Sa’eed Nelson returns for highly-anticipated sophomore season
Nelson likely to shoulder heavy burden with nine new faces on team
Sophomore point guard Sa’eed Nelson had a lot of responsibility as a first-year player last season for the men’s basketball team. Nelson consistently led the team in almost all statistical categories every game, and quickly emerged as a leader.
And as the 2017 season kicks into full gear, Nelson remains one of the few holdovers from an Eagles team that looks much different than the one that took the court 12 months ago. He’s likely to bear even more responsibility as a sophomore.
Nelson ranked highly in the NCAA in many statistical categories last season, including averaging the third most minutes per game (37.5) in the nation. As a true freshman, Nelson started all 30 games at point guard and led the Eagles in scoring with 14.9 points per game.
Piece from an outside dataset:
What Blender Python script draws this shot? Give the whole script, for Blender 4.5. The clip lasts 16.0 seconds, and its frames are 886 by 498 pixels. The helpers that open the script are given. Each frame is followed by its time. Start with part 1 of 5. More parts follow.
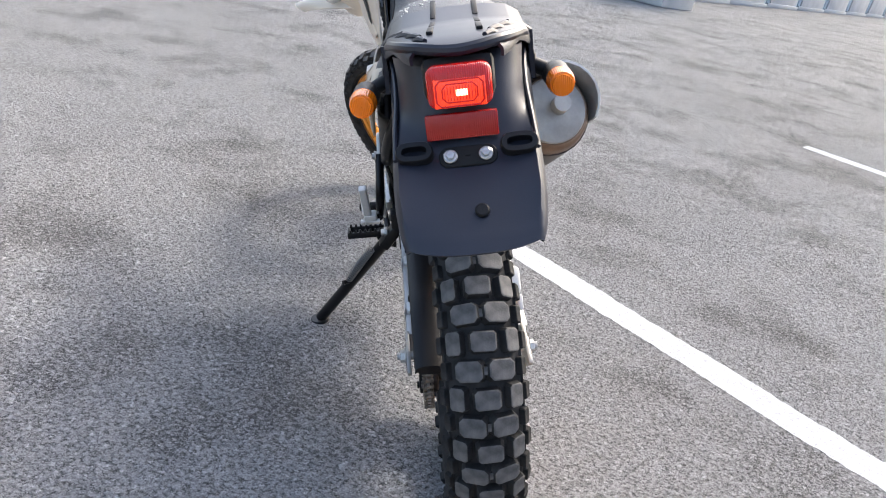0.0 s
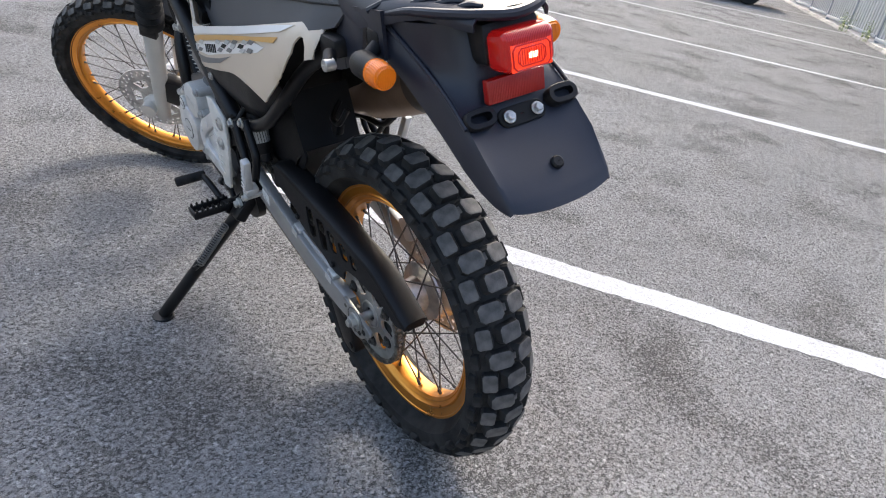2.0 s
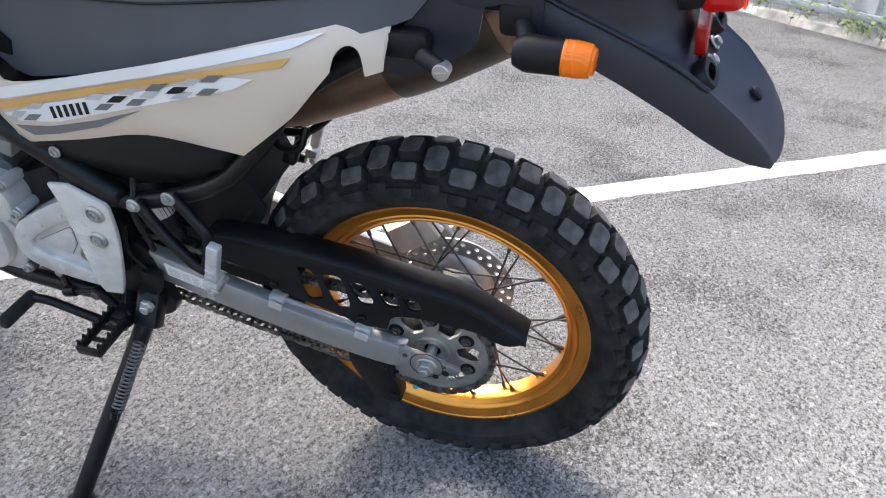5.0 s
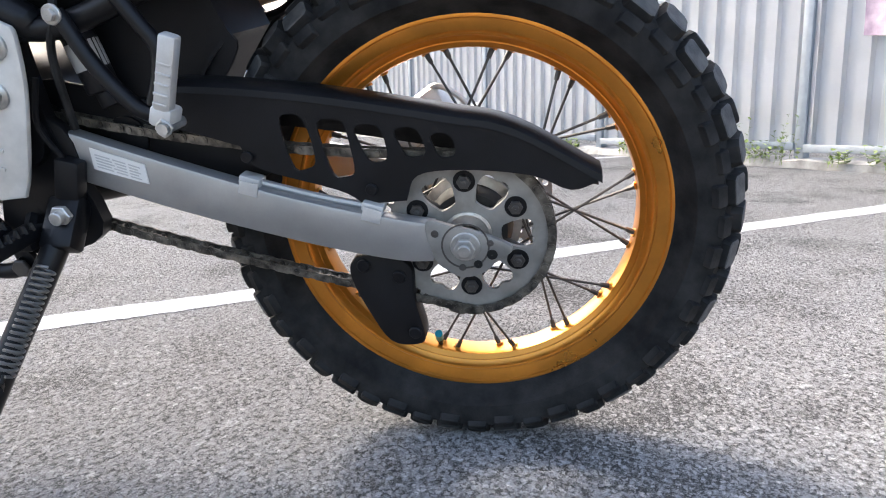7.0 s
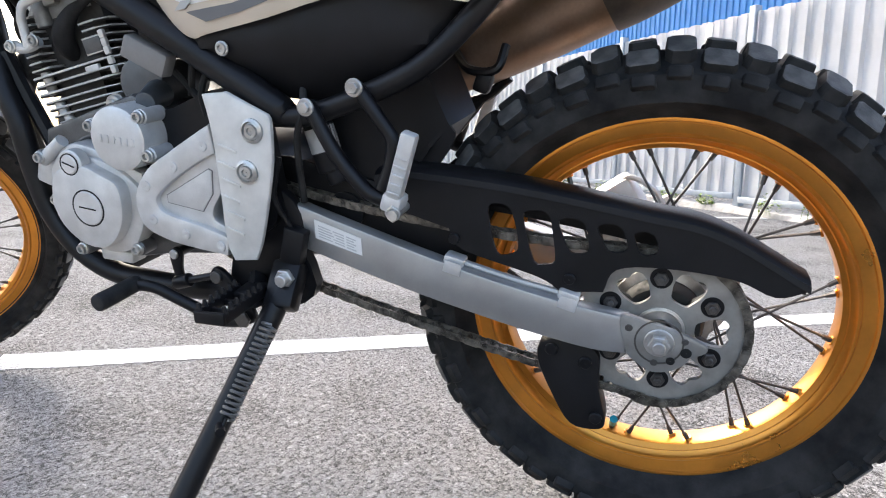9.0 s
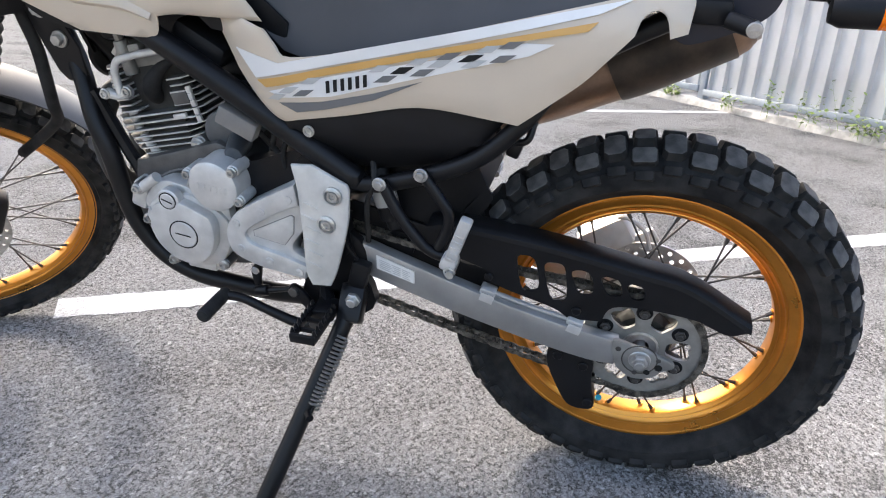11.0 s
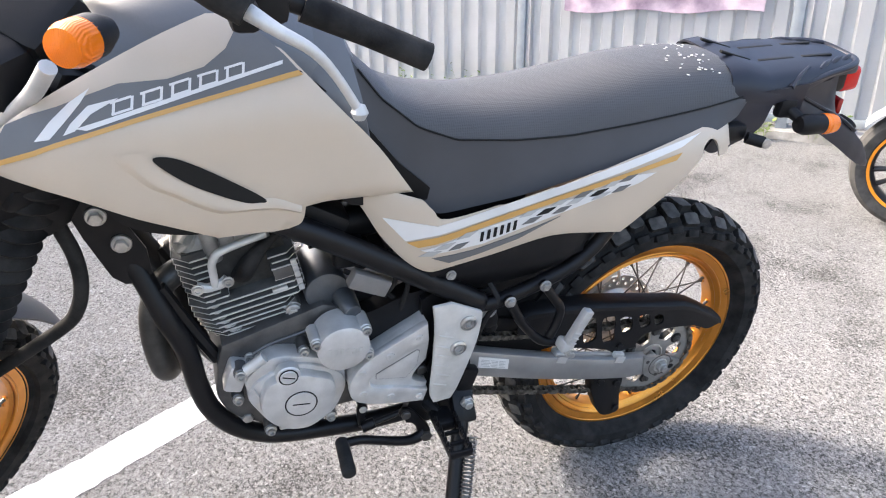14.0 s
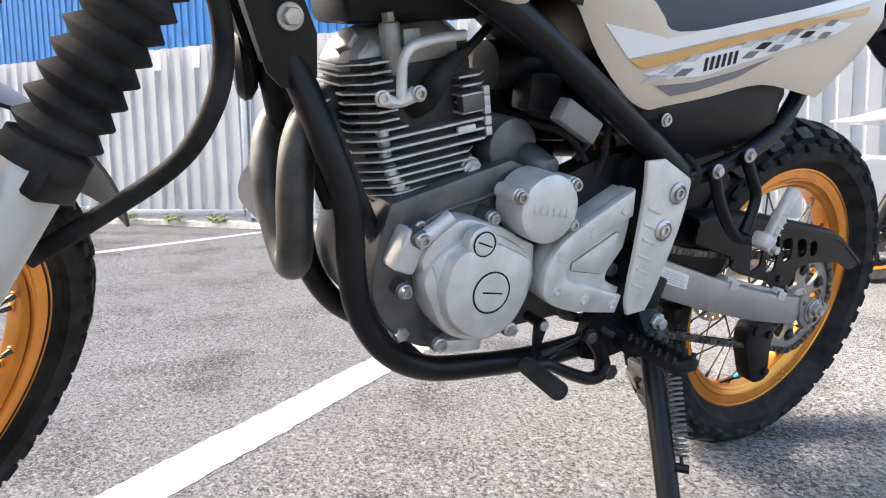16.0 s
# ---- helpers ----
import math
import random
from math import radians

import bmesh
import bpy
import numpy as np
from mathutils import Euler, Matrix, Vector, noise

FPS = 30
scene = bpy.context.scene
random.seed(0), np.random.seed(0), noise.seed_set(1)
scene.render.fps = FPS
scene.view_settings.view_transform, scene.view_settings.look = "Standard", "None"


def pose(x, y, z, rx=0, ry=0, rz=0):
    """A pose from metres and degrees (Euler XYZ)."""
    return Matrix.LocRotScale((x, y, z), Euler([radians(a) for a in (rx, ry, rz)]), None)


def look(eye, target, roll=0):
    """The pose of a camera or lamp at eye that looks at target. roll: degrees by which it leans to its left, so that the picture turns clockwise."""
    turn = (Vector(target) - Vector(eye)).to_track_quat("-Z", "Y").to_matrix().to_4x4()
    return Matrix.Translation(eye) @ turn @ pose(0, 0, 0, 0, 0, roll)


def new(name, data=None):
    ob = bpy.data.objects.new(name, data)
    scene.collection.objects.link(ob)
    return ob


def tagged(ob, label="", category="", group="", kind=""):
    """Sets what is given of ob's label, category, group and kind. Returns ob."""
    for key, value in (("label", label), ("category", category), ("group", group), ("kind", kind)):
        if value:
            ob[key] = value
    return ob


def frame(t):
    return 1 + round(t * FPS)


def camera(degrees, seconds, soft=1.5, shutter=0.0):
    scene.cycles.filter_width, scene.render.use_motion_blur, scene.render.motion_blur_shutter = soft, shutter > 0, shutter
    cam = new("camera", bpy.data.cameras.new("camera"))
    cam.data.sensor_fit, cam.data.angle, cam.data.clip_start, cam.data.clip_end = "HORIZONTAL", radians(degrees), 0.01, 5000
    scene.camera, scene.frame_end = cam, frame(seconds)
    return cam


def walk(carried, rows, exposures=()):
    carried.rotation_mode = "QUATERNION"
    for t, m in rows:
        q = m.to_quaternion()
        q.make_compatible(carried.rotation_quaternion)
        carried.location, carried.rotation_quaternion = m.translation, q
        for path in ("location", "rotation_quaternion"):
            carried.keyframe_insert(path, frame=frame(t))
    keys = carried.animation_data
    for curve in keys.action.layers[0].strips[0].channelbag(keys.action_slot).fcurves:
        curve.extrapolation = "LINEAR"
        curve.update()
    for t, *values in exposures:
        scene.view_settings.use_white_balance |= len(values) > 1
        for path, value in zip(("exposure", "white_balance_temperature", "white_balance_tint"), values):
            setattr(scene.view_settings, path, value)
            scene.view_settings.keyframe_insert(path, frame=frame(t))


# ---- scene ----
cam = camera(66.3, 16.0, soft=1.1)
PATH = [
    (0, (-0.336, -1.069, 1.044), (-0.04, 0.713, 0.187), 11.0),
    (0.5, (-0.462, -1.025, 1.026), (0.082, 0.686, 0.145), 12.6),
    (1, (-0.608, -1.004, 1.014), (0.221, 0.592, 0.138), 12.0),
    (1.5, (-0.721, -0.969, 1.026), (0.351, 0.468, 0.139), 11.2),
    (2, (-0.808, -0.888, 1.011), (0.393, 0.442, 0.125), 11.5),
    (2.5, (-0.881, -0.768, 1.004), (0.42, 0.452, 0.099), 9.1),
    (3, (-0.931, -0.662, 1.004), (0.448, 0.454, 0.079), 8.0),
    (3.2, (-0.956, -0.624, 0.997), (0.479, 0.419, 0.074), 8.3),
    (5.3, (-0.994, -0.167, 0.94), (0.718, 0.225, -0.016), 2.4),
    (5.5, (-0.992, -0.132, 0.881), (0.734, 0.239, -0.06), 3.0),
    (6, (-0.97, -0.055, 0.649), (0.903, 0.277, 0.03), 1.4),
    (6.5, (-0.929, -0.057, 0.469), (1.014, 0.2, 0.068), -1.9),
    (7, (-0.933, -0.076, 0.438), (1.013, 0.189, 0.058), -1.3),
    (7.5, (-0.927, -0.078, 0.455), (1.026, 0.15, 0.086), -2.2),
    (8, (-0.94, -0.069, 0.466), (1.0, 0.225, 0.079), -1.6),
    (8.5, (-0.964, -0.031, 0.486), (0.949, 0.43, 0.131), -1.4),
    (9, (-0.981, 0.015, 0.498), (0.912, 0.603, 0.227), 1.9),
    (9.2, (-0.987, 0.028, 0.502), (0.894, 0.657, 0.243), 1.8),
    (11.3, (-1.202, 0.093, 0.847), (0.627, 0.46, 0.126), 3.7),
    (11.5, (-1.213, 0.097, 0.883), (0.646, 0.365, 0.194), 4.0),
    (12, (-1.238, 0.236, 0.931), (0.606, 0.424, 0.179), 0.4),
    (12.2, (-1.248, 0.276, 0.936), (0.600, 0.372, 0.179), -0.3),
    (12.5, (-1.233, 0.368, 0.986), (0.609, 0.278, 0.211), -0.1),
    (13, (-1.262, 0.541, 0.995), (0.569, 0.24, 0.249), -0.3),
    (13.5, (-1.267, 0.727, 1.04), (0.506, 0.159, 0.308), -1.2),
    (14, (-1.204, 0.866, 1.02), (0.553, 0.207, 0.33), -0.4),
    (14.5, (-1.115, 1.005, 0.991), (0.534, 0.133, 0.267), 0.6),
    (14.7, (-1.126, 1.048, 0.964), (0.543, 0.162, 0.308), 2.3),
    (15, (-1.07, 1.135, 0.914), (0.547, 0.141, 0.285), 4.0),
    (15.2, (-1.085, 1.183, 0.878), (0.559, 0.185, 0.331), 5.0),
    (15.5, (-0.995, 1.226, 0.768), (0.665, 0.206, 0.317), 2.4),
    (15.7, (-0.973, 1.237, 0.657), (0.728, 0.245, 0.309), 1.3),
    (16, (-0.885, 1.199, 0.548), (0.821, 0.178, 0.334), -1.0),
]
walk(cam, [(t, look(eye, target, roll)) for t, eye, target, roll in PATH], [(0, 1.99, 6540, 9), (1.5, 2.02, 6540, 9), (2, 1.81, 6540, 9), (2.5, 1.92, 6560, 9), (3, 2.04, 6580, 9), (5.5, 2.15, 6510, 9), (6.5, 2.27, 6570, 10), (7.2, 2.23, 6590, 10), (9, 2.33, 6610, 10), (11.5, 2.18, 6660, 10), (12.5, 2.18, 6660, 11), (14.5, 2.31, 6700, 11), (15.5, 2.40, 6700, 11), (16, 2.18, 6660, 10)])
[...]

At the end of the season, Nelson earned a spot on the Patriot League All-Rookie Team for his performance in his first collegiate season. However, the amount of time spent on the court combined with leading the team took a toll on Nelson, he said.
“Freshman year was definitely different from high school. The change of speed of the game is different, practicing longer, and lifting in general. We didn’t do that in high school,” Nelson said. “It was just a rough season, a long season. It was different for my experience and a new type of feel.”
Despite Nelson’s breakout statistical season, AU struggled collectively. The team lost senior center Leon Tolksdorf to a knee injury early in the season, limiting the team’s frontcourt depth. Injuries forced 6-5 senior Charlie Jones to play center for long durations during the season and AU ranked 346th out 351 Division I schools in points scored per game.
Nelson and freshman Mark Gasperini were both bright spots for Brennan, whose team finished with an 8-22 record and ninth out of ten teams in the Patriot League. AU isn’t predicted to do much better this season -- the Patriot League preseason poll, which surveys the conference’s head coaches and sports information directors, predicted that the Eagles will finish ninth again, coming out ahead of last place Lafayette.
Despite the challenges facing the team, Nelson is looking to build and learn from the lessons of his freshman year and help the Eagles achieve more success in the 2017-18 season.
“This season, we’re more prepared for it,” Nelson said. “We’ve got a lot of new guys, new faces, freshmen on the team. I think they are ready for it [the season]. So I think it will be a good season.”
Nelson, Gasperini, junior forward Matt Cimino and junior guard James Washington are the only returning players who played a significant role in the 2016 season. Delante Jones, Lonnie Rivera, Andrija Matic and Alex Paquin all transferred from the program in the offseason, leaving the Eagles roster bare heading into the summer months. Brennan’s team will feature seven freshmen and is one of four teams in Division I basketball without a senior on its roster.
Nelson knows, even as a sophomore, that he will be expected to serve as a leader for the younger players on the team. Freshmen Jesse Little, Sam Iorio, Drew Lamont and junior transfer Cheikh Diallo will all be in a similar position to Nelson a season ago and expected to contribute heavily in their first season with the Eagles.
While he acknowledges how unusual it is for a team to have so many young players on the roster, Nelson is excited for what the new faces can offer for the Eagles in the season ahead.
“It was a little different [to have so many new players]. It was still refreshing, with them coming into their freshman year, they’re going through what we went through,” Nelson said. “I’m glad we got this new bunch, they’re really good as a group.”
Based on Nelson’s performance as a freshman, Brennan has a higher set of expectations for his point guard. He is looking for Nelson to serve as a resource for the younger players and lead by example on the court.
“I tell him [Nelson] all the time that I don’t view him as a sophomore. You know, he’s experienced enough, where he should be like an upperclass-type leader,” Brennan said. “He’s been doing a good job with that, helping young guys with the offense and through practice.”
Brennan hopes Nelson can help the new players by offering his knowledge, having gone through similar experiences less than a year ago. This leadership will prove crucial, as the inexperience on the Eagles roster likely means several freshmen will play a meaningful role for the team this season.
“I think they will all contribute at some point, so it’s just a matter of everyone continuing to improve each day,” Brennan said. “You know, they won’t know when their time is coming, but when it comes, I know they will be ready.”
Despite the high expectations for his sophomore season, Nelson said he is ready to get out on the court and do what comes most naturally to him: playing the game he loves.
“I haven’t played since the last game of last season. I just want to get out there and play again and travel again,” Nelson said. “It’s exciting to me to travel and play games in new places.”